-- begin Dataset --
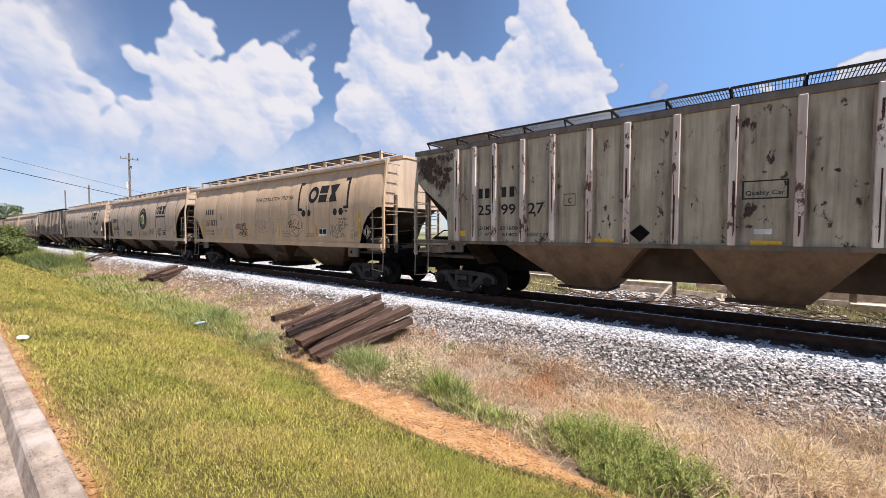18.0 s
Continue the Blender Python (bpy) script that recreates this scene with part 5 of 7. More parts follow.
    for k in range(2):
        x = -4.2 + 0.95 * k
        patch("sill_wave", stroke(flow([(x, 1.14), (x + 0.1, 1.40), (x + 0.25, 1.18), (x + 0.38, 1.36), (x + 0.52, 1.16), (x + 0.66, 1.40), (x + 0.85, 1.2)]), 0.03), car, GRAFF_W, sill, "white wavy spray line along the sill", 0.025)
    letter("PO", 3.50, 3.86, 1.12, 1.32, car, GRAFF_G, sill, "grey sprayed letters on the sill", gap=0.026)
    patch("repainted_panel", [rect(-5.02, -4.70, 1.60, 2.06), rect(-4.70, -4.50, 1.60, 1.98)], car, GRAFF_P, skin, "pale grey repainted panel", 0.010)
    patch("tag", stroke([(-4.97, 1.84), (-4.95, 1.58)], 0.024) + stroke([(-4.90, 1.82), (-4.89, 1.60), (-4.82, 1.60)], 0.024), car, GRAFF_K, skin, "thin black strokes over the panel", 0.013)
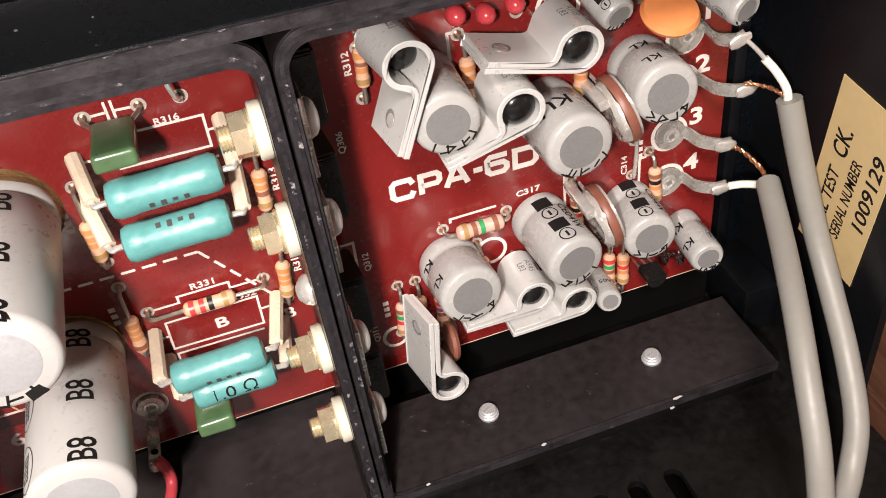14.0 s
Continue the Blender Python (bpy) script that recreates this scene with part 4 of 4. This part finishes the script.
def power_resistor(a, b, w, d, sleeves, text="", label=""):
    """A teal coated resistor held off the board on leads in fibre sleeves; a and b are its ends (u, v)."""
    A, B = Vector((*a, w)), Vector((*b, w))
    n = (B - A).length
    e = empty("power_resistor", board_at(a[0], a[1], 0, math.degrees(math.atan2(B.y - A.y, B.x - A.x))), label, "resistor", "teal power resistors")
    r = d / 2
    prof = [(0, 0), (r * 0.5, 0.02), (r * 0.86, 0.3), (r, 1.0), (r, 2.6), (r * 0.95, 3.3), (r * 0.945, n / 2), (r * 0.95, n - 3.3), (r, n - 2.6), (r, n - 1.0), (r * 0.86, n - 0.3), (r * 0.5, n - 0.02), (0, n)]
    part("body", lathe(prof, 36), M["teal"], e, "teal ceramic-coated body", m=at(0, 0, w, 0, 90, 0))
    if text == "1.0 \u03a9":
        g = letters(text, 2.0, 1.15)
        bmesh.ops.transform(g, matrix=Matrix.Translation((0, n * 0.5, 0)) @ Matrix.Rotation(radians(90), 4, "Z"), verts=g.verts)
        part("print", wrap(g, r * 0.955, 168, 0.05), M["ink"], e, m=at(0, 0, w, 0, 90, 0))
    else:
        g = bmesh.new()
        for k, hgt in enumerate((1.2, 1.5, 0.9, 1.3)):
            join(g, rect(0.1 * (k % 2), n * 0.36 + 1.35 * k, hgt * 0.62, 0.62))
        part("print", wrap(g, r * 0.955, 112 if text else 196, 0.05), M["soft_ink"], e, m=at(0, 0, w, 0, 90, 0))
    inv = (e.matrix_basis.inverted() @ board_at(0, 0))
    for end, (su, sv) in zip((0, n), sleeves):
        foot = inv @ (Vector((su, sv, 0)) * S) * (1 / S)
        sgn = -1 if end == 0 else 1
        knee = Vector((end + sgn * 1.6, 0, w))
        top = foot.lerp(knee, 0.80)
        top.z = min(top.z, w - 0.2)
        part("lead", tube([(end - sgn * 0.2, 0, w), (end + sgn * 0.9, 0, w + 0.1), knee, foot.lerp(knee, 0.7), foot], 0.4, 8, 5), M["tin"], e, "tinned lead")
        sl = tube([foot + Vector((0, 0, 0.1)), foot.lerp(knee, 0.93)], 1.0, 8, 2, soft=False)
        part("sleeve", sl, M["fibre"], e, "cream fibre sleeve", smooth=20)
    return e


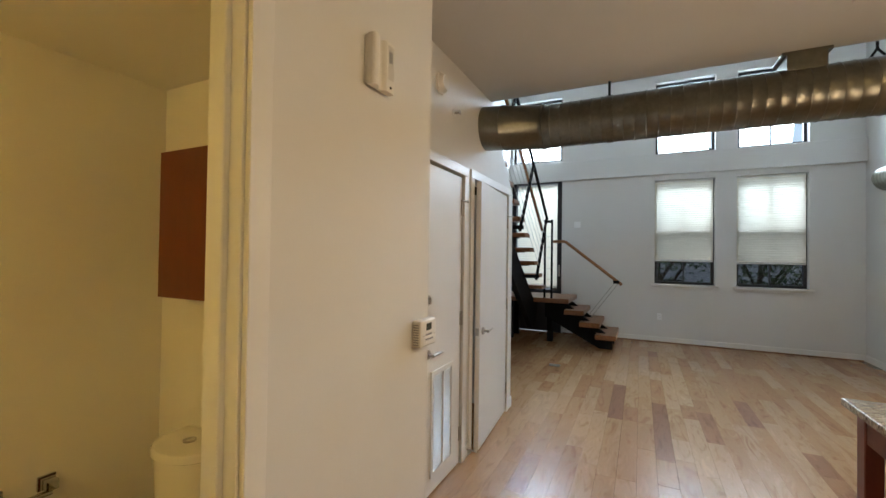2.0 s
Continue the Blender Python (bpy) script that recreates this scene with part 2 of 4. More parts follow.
-- end Dataset --
__Problem details__.
Whenever "More" turns up in a line, pick that line out.

__Full response__.
Continue the Blender Python (bpy) script that recreates this scene with part 5 of 7. More parts follow.
Continue the Blender Python (bpy) script that recreates this scene with part 2 of 4. More parts follow.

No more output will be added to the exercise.